PM Netanyahu Minta Warga Sumbang Dana untuk Bantu Perang, Israel Diisukan Bangkrut
Besaran donasi atau sumbangan yang bisa diberikan masyarakat yakni maksimal sebesar 94 ribu dolar untuk organisasi bisnis.
Penulis: Namira Yunia Lestanti
Editor: Seno Tri Sulistiyono
TRIBUNNEWS.COM, TEL AVIV – Di tengah memanasnya perang, Kementerian Keuangan Israel merilis aturan baru yang memperbolehkan pemerintah Tel Aviv untuk menerima sumbangan dari masyarakat untuk mendukung biaya operasional perang.
Lewat peraturan tersebut nantinya masyarakat Israel, perusahaan swasta maupun yayasan filantropi bisa memberikan sumbangan dana secara langsung kepada pemerintah pusat, sebagaimana dikutip dari laman Haaretz
“Pemerintah merilis pedoman baru agar diperbolehkan menerima sumbangan dari masyarakat untuk mendukung perang, kebijakan tersebut juga mengizinkan pemerintah untuk memperpanjang masa berlakunya," ujar Kementerian Keuangan Israel.
Adapun besaran donasi atau sumbangan yang bisa diberikan masyarakat yakni maksimal sebesar 94 ribu dolar untuk organisasi bisnis dan 130 ribu dolar AS untuk organisasi nirlaba.
Baca juga: Media Israel Ungkap Taktik Tempur Rumit Hamas di Gaza, Kritik Tentara IDF Pongah dan Over-optimistis
Kebijakan baru itu diadopsi PM Israel Benjamin Netanyahu usai negaranya mengalami defisit anggaran sebesar 22,9 miliar shekel atau sekitar 6 miliar dolar AS selama Oktober 2023.
Tak sampai disitu, memanasnya perang antara pasukan Israel dengan militan Hamas di jalur Gaza membuat pendapatan Israel selama bulan sebulan terakhir turun 15,2 persen dampak penangguhan pajak dan susutnya pendapatan jaminan sosial.
“Sebagai sebuah persentase dari PDB, defisit selama 12 bulan sebelumnya naik menjadi 2,6 persen di bulan Oktober dari 1,5 persen di bulan September,” kata kementerian Keuangan Israel.

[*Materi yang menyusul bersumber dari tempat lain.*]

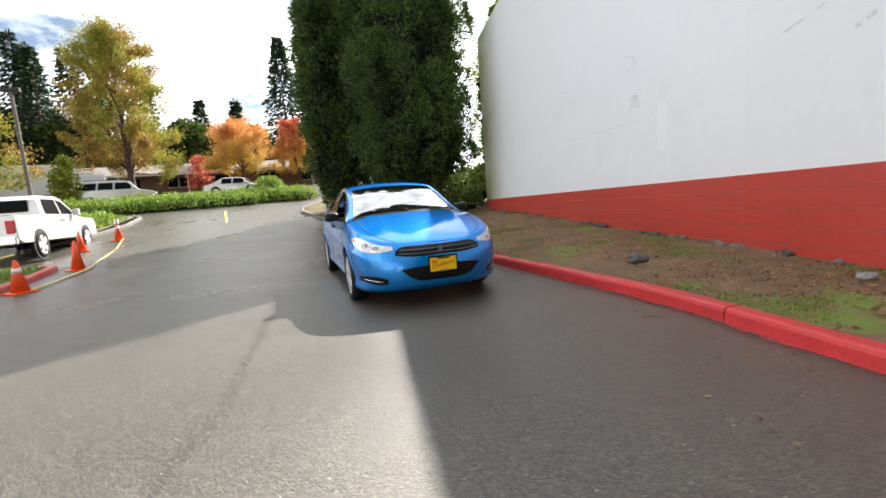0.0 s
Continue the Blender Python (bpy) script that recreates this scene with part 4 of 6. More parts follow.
def column_tree(at, r, h, seed, n=9000, mat_=None, name="cypress_tree", label="tall dense dark green columnar conifer on the island", point=0.55, lobes=5, clear=0.55, leaf=0.3, belly=0.0, clump=1.75, gaps=()):
    """A dense columnar conifer: trunk, inner stems, near-black inner leaves coloured as crown shade, and sprays over a
    lobed, uneven outline.
    """
    mat_ = mat_ or M_CYP
    t = thing(name, label, "tree", at, group="columnar trees on the island" if name == "cypress_tree" else "")
    part("trunk", limb_mesh("trunk", [[((0, 0, -0.2), 0.26), ((0.02, 0, 0.3), 0.2), ((0, 0.05, 1.5), 0.17), ((0, 0, h * 0.6), 0.1), ((0, 0, h * 0.95), 0.02)]]
                            + [[((0.06 * math.cos(g), 0.06 * math.sin(g), 0.5), 0.1), ((r * 0.35 * math.cos(g), r * 0.35 * math.sin(g), 2.2), 0.07), ((r * 0.4 * math.cos(g), r * 0.4 * math.sin(g), h * 0.6), 0.03)] for g in (0.4, 1.9, 3.3, 4.9)], M_BARK), None, t)
    rc = leaf * clump                                        # radius of one clump of sprays
    nc = int(1.9 * 2 * r * h / rc ** 2)
    q = rng.random(nc)
    z = clear + (h - clear) * q ** 0.9
    th = rng.random(nc) * 2 * math.pi
    k = (z - clear) / (h - clear)
    prof = np.clip(k * 9, 0.45, 1.0) * (1 - np.clip((k - point) / (1 - point), 0, 1) ** 1.7)
    prof = prof * (1 + belly * np.exp(-((z - 3.7) / 2.1) ** 4))
    probe = np.stack([np.cos(th) * 1.3, np.sin(th) * 1.3, z * 0.45], 1)
    lobe = 1 + 0.16 * np.sin(lobes * th + seed + z * 0.25) + 0.3 * lump(probe, seed) + 0.16 * lump(probe * 3.1, seed + 2)
    rad = np.maximum(0.05, r * prof * lobe * (1 - 0.3 * rng.random(nc) ** 2.0) - 0.55 * rc)
    cc = np.stack([rad * np.cos(th), rad * np.sin(th), z], 1)
    idx = rng.integers(0, nc, n)
    outw = np.stack([np.cos(th), np.sin(th), 0 * th], 1)[idx]
    d = unit(unit(rng.normal(size=(n, 3))) + outw * 0.55 + np.array([0, 0, 0.25]))
    size = (0.65 + 0.7 * rng.random(nc))[idx][:, None]
    c = cc[idx] + d * np.array([1, 1, 1.3]) * rc * size * (0.5 + 0.5 * rng.random((n, 1)))
    ax = d + outw * 0.25 + np.array([0, 0, 0.45]) + rng.normal(size=(n, 3)) * 0.35
    keep = open_lines(c + np.array(at), gaps)
    c, ax = c[keep], ax[keep]
    n = len(c)
    part("crown", leaves("crown", c, ax, leaf * (0.45 + 0.6 * rng.random(n)), leaf * 0.27 * (0.7 + 0.6 * rng.random(n)), mat_, simple=True), None, t)
    # filler leaves inside the crown, coloured as its inner shade
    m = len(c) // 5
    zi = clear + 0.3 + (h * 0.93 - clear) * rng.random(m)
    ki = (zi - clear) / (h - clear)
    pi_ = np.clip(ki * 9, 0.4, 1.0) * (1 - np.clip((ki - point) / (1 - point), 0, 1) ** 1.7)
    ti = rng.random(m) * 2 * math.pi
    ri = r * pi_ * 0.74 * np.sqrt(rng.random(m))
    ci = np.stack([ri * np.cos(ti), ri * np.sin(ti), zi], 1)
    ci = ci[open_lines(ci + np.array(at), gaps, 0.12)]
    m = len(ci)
    part("inner_shade_foliage", leaves("inner_shade_foliage", ci, rng.normal(size=(m, 3)) + np.array([0, 0, 0.6]), leaf * 2.0, leaf * 1.3, M_CROWNSHADE, simple=True), None, t)
    return t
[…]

Bahkan akibat pembengkakan defisit sejumlah layanan keuangan global, seperti S&P terpaksa memangkas prospek peringkat Israel menjadi negatif, diikuti Moody's dan Fitch yang kompak meninjau ulang peringkat Israel untuk kemungkinan penurunan peringkat.
Meski penggalangan dana dapat menyelamatkan Israel dari ancaman deflasi, namun kebijakan tersebut mengundang kritik sejumlah pihak.
Termasuk direktur lembaga pemikir kebijakan Adva Center, Prof. Yossi Dahan, menurutnya sumbangan yang didapat dari masyarakat tidak dapat diterima untuk menjalankan fungsi operasional suatu negara, lantaran cara ini dapat mengganggu stabilitas dan kesejahteraan warganya di tengah ancaman perang.
Sejumlah ekonom menilai kemunduran yang dialami Israel merupakan sinyal bahwa negara ini mulai mengalami kebangkrutan.
Proyeksi tersebut diperkuat dengan pernyataan Bank Dunia yang menyebut ekonomi Israel tengah mengalami kemerosotan tajam buntut dari anjloknya ekspor Israel ke Palestina sebesar 24 persen serta gerakan boikot yang dilakukan masyarakat global terhadap perusahaan yang dianggap mendukung Israel.